Pendant un peu plus de vingt ans, l’Agence bio aura d’abord lutté pour informer les consommateurs, notamment en faisant connaître le label bio et ce qu’il représente comme avantages pour la santé et l’environnement. Favorable à une réduction de l’usage des pesticides, une partie de la population française a fini par adhérer, prenant le réflexe de cet achat militant, souvent un peu plus onéreux mais plus respectueux de l’environnement.
Tenir le registre des installations
Au-delà de cette mission de communication qui occupait une grosse partie de son temps, l’Agence proposait également une veille minutieuse du secteur : évolution du nombre d’exploitants, prix pratiqués, tendances d’achat… Un rôle essentiel notamment en période de crise pour comprendre pourquoi les consommateurs boudaient les produits bio. Si le prix était évidemment le frein principal à l’achat, il a aussi fallu lutter contre les puissants lobbyings de l’agriculture conventionnelle, qui n’ont cessé de torpiller le label « AB ».
Gérer un fonds pour l’avenir
Depuis 2008, l’Agence avait également récupéré la gestion du Fonds Avenir bio mis en place dans le cadre du plan de relance, dans le but de développer la filière et de la pérenniser « en finançant des infrastructures partout sur le territoire ».

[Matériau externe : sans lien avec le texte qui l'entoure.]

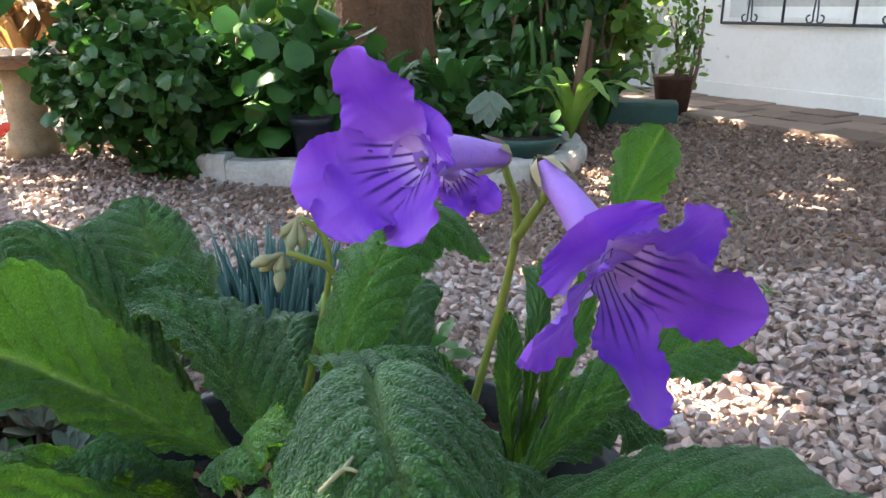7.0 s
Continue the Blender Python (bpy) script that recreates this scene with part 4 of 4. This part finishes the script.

Si l’Agence était amenée à disparaître, à qui seraient confiées ces missions ? D’après les sénateurs de droite, elles pourraient être réattribuées à un autre établissement public comme FranceAgriMer « ou réinternalisées par les services du ministère de l’Agriculture ». Selon la directrice de l’Agence bio, remettre les dossiers « entre les mains de fonctionnaires non spécialistes de la bio, c’est un peu comme si vous aviez rendez-vous avec un cardiologue pour une opération à cœur ouvert et que finalement vous vous fassiez opérer par un généraliste ». Pas rassurant.